Palin steers clear of the N word bomb, but the underlying race-baiting intent of her shtick is all the same. Compare these two sound bites from two different eras:
George Wallace on race: "You know, I tried to talk about good roads and good schools and all these things that have been part of my career, and nobody listened. And then I began talking about niggers, and they stomped the floor."
Sarah Palin on Obama: "This is not a man who sees America as you see it and how I see America."
Wallace spoke to the fears of low-income, uneducated whites at a time when Southern black men and women, despite the passage of Civil Right legislation, were strongly discouraged from voting, holding public office, and attending white colleges. So potent and widespread was the segregationist mindset of Wallace supporters that he ended up receiving 10,000,000 votes and winning five Southern states in the 1968 general election.

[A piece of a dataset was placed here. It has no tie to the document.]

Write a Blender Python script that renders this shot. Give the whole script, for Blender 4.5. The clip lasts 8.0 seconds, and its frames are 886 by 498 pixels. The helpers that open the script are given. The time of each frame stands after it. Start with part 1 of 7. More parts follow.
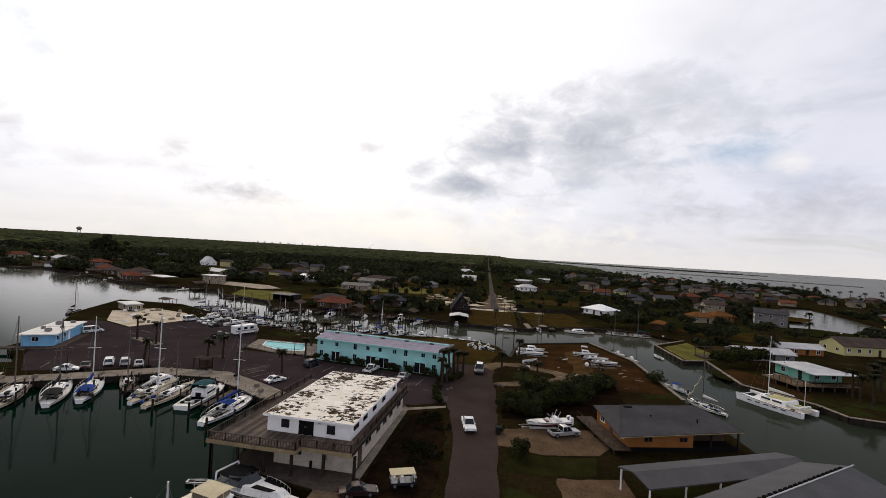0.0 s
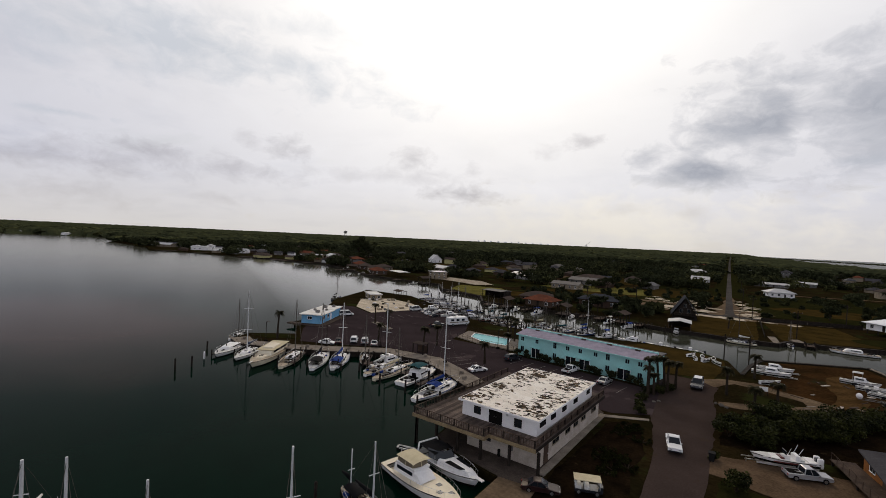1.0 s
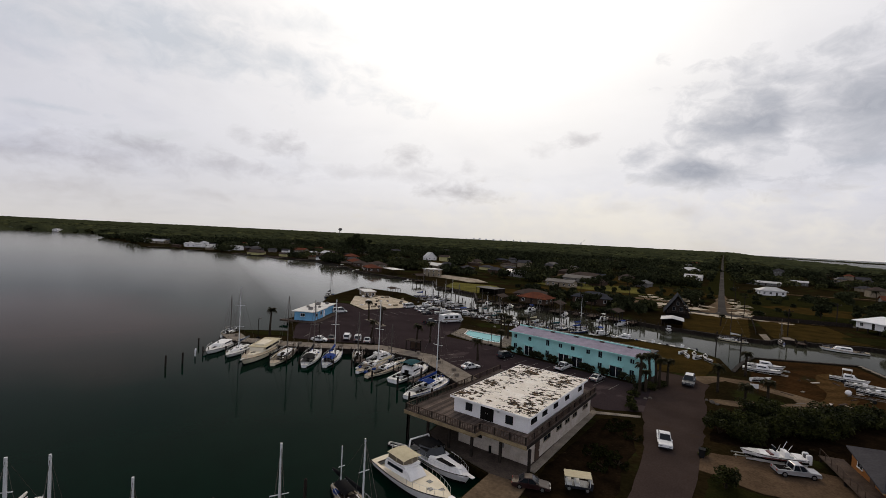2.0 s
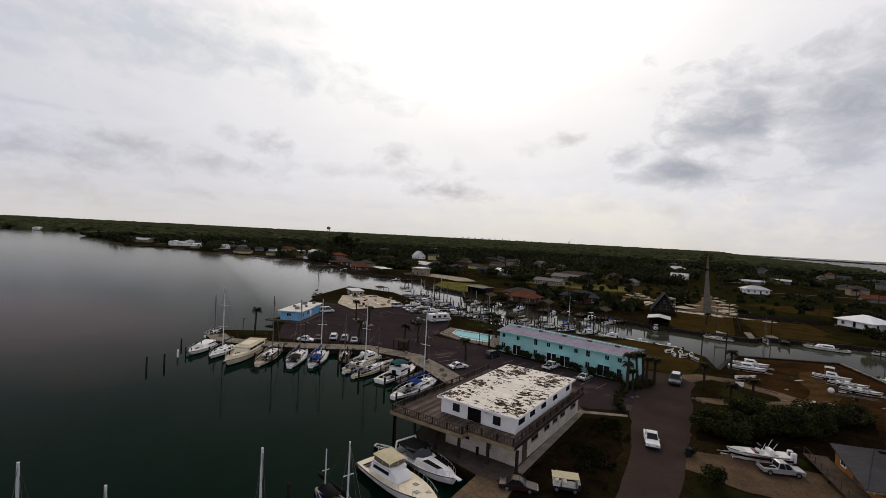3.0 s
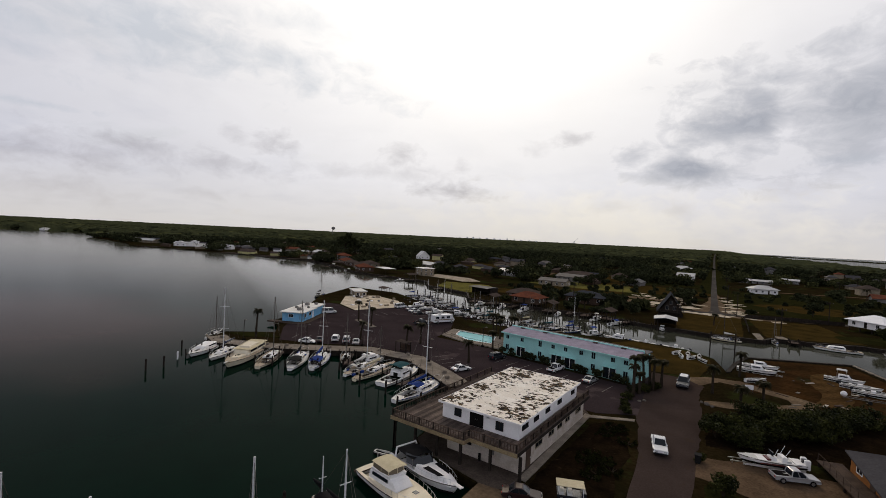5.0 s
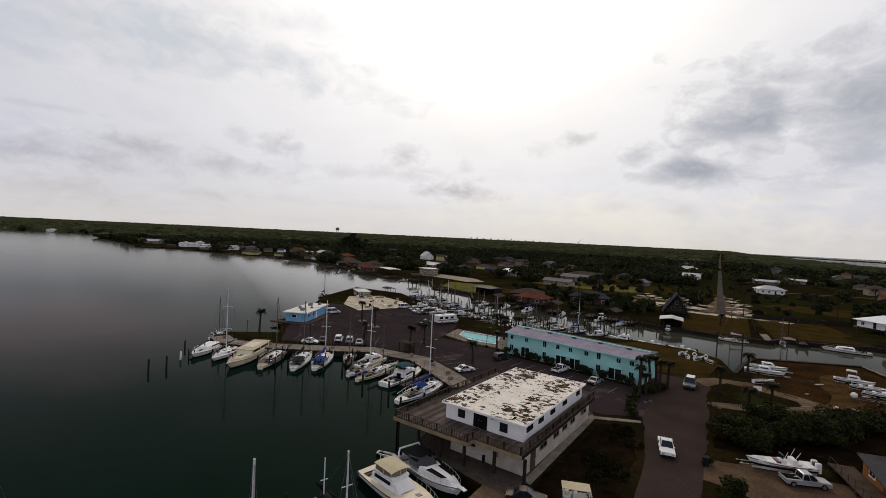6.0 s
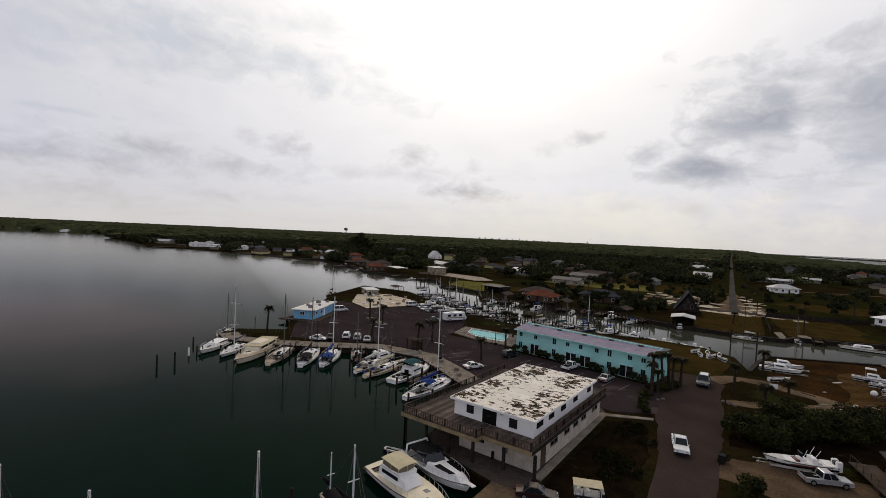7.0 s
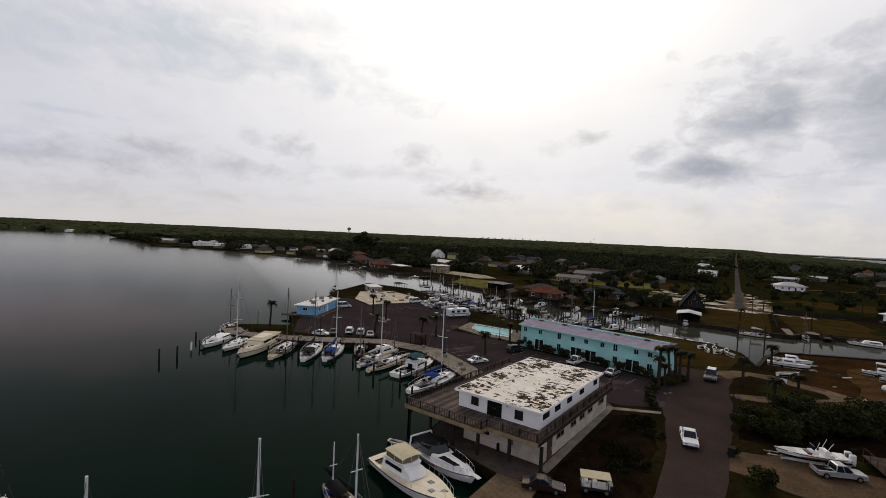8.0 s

Palin also speaks to the fears and collective anxiety of the middle and working class who feel left stranded by the road as the government bails out Wall Street bankers and brokers. Those who flock to her rallies mirror her anti-intellectualism. Do you think they really care that she mangles syntax and words in her interviews? She's fluid and fluent with front-porch colloquialisms and partisan gibberish. But she does more than mirror their justifiable concerns. She throws gasoline onto the fire. She excites the crowd, and the crowd excites her. Miss Little Republican Sunshine likes playing to the mob, and the mob responds in kind-- shouting epithets like "traitor" and "terrorist" and "off with his head" at the mere mention of Obama's name. Last week, a Palin political rally owed more in common to a KKK rally than a legitimate campaign stop. She literally let her hair down. Replace the flag pin on Palin's collar with a swastika, and one could hear disturbing echoes of Berlin, circa early 30s, when Germany was also faced with a spiraling. out-of-control weak economy. Jews and communists were the scapegoats then. Obama, liberals, and the collusive media are the villains now. It's class war, now.
Palin is like Pavlov to these Republican bottom-feeders. The mere sight of her on stage, even before she speaks, gets everyone salivating with partisan rancor. Holding onto the last shreds of what might be loosely called a conscience, McCain has belatedly realized that the monster which he had unleashed must be reined in. When the mood became dark and mean at a campaign stop in Wisconsin, McCain reminded listeners that Obama is a decent man. But McCain's tepid protestations is too little, too late. You can't expect your supporters to simply forget that earlier in the week you had called your opponent "That One." Or that your campaign has been running negative ads almost non-stop.
What McCain should do, if he were indeed made of presidential stock, is address the hatefulness and bigotry he carelessly and maliciously brought out of hiding in a major speech, just like Obama took on the issue of race and his past friendship with Rev. Jeremiah Wright in a speech in Philadelphia in March.
Maybe a McCain mea culpa will happen in the final debate. But you never know which McCain will appear. The past few weeks he's gone through more personality changes than Sybil. Will we see a repentant, apologetic McCain for allowing his campaign to become a massive raw sewage spill? Or will we witness the petulant, hostile, and condescending McNasty who shows annoyance that he is forced to share the stage with Obama?
The whole country is tired and weary from the Presidential Election That Won't End. Nearly a billion dollars will have been shelled out by November 4. And yet, in the end, the deciding factor about the presidential race will be race. Despite the huge policy and character differences between McCain and Obama, many voters will only see the election as Black vs. White.